Di Buruh Pancasila, statusnya penasehat, dan tahun 1960-an jabatan itu
diserahkannya ke Johanes Baptista Dijkstra SJ (1911 - 2003). Dalam
Khasebul, Beek kembali berperan intens menggembleng kadernya. Kualitas
anak didik Beek, rata-rata di atas kader politik era 1960 - 1970-an pada
umumnya, dan terbanyak sebenarnya justru terjun di bidang non politik.
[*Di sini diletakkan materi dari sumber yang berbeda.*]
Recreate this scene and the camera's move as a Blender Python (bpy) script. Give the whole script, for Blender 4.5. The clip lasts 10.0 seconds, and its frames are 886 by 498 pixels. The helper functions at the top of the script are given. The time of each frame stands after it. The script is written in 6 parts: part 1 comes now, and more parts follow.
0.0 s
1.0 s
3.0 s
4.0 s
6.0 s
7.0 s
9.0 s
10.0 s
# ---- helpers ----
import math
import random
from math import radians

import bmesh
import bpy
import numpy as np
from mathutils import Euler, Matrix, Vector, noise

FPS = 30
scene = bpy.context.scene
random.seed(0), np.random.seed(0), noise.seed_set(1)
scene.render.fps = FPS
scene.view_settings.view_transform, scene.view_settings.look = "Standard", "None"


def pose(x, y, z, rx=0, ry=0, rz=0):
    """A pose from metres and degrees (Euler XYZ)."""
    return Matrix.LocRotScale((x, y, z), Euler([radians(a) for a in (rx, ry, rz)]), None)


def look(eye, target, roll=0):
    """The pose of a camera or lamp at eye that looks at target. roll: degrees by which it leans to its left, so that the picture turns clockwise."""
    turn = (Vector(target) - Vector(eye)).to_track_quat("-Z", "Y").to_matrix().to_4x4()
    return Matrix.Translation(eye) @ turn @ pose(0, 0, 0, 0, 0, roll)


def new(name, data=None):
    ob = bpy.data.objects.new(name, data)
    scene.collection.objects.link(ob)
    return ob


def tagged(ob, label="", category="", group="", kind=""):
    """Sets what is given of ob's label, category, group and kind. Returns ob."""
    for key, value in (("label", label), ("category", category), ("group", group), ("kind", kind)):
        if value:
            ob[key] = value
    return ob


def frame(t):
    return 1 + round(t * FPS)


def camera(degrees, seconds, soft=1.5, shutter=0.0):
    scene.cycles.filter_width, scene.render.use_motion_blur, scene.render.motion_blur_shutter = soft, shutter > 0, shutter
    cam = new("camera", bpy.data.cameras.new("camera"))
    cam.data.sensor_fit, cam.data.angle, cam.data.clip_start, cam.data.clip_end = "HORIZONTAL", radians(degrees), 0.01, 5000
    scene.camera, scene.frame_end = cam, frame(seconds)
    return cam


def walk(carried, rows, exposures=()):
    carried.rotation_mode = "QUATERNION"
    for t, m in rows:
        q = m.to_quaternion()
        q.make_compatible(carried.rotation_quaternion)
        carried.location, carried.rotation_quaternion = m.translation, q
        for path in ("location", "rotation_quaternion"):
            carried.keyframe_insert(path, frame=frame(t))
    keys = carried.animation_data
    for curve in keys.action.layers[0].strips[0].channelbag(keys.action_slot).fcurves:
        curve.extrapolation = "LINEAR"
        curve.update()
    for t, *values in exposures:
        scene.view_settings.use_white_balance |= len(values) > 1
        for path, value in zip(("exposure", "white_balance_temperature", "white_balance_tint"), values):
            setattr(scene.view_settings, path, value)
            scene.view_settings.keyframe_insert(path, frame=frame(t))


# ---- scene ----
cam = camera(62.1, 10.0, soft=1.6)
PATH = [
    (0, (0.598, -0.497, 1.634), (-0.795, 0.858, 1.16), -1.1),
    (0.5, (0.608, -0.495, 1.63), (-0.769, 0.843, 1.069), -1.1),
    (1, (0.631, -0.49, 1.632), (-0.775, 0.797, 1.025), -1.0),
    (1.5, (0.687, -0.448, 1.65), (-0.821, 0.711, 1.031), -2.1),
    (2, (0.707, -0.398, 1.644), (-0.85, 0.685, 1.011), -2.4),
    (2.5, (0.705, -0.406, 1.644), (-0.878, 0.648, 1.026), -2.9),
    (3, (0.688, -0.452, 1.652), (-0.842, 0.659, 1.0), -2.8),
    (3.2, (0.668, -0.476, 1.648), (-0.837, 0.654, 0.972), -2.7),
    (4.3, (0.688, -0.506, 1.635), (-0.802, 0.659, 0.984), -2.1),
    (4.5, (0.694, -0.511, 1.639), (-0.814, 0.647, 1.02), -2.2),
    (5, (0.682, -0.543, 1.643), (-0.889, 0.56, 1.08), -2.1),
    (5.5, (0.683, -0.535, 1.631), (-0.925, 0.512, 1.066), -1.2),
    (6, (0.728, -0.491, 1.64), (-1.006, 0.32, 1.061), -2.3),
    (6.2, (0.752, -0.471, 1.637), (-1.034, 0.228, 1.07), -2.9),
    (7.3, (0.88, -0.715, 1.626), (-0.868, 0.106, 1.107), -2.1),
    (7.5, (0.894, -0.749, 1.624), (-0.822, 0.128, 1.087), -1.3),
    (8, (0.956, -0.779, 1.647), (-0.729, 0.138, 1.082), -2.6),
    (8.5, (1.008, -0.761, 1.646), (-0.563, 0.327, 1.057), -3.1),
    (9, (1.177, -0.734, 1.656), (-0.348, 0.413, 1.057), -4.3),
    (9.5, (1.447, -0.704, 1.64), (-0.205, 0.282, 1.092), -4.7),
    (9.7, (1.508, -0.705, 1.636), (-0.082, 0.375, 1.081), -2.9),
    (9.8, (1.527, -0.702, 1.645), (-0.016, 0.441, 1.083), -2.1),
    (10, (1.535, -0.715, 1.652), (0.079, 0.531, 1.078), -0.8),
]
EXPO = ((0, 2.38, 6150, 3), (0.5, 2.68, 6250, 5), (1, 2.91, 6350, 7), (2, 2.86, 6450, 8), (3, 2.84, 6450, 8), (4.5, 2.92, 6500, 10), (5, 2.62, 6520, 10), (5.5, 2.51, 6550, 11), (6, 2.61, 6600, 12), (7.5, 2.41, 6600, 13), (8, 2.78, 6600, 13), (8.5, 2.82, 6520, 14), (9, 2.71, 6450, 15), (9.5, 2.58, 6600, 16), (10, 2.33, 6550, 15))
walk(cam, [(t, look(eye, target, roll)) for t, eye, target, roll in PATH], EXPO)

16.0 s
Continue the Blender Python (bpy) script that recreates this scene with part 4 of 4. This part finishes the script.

Sebab kader Beek yang menjadi imam, juga cukup banyak.
Awal
tahun 1970, Partai Katolik masih ada, tetapi Beek lebih banyak
mendorong kadernya untuk aktif di Golkar. Pemilu 1971, masih diikuti
oleh 10 partai, termasuk Partai Katolik. Baru tahun 1973, 10 parpol
peserta Pemilu 1971, berfusi menjadi tiga partai. Partai Katolik, Partai
Nasional Indonesia (PNI), Ikatan Pendukung Kemerdekaan Indonesia
(IPKI), Musyawarah Rakyat Banyak (Murba), dan Partai Kristen Indonesia
(Parkindo), berfusi menjadi Partai Demokrasi Indonesia (PDI).
Beda
dengan van Lith, informasi tentang Beek, selama ini sangat minim.
Banyak pihak menduga informasi itu sengaja disembunyikan. Padahal
sebagai anggota Serikat Jesus, informasi tentang Beek sama terbukanya
dengan anggota lainnya. Bulan September ini, genap 25 tahun Beek
meninggal. Para "murid" yang tersebar di banyak tempat, berinisiatif menerbitkan biografi Beek, dan menyelenggarakan acara sederhana di Girisonta, Kabupaten Semarang, tempat ‘Sang Guru" dimakamkan.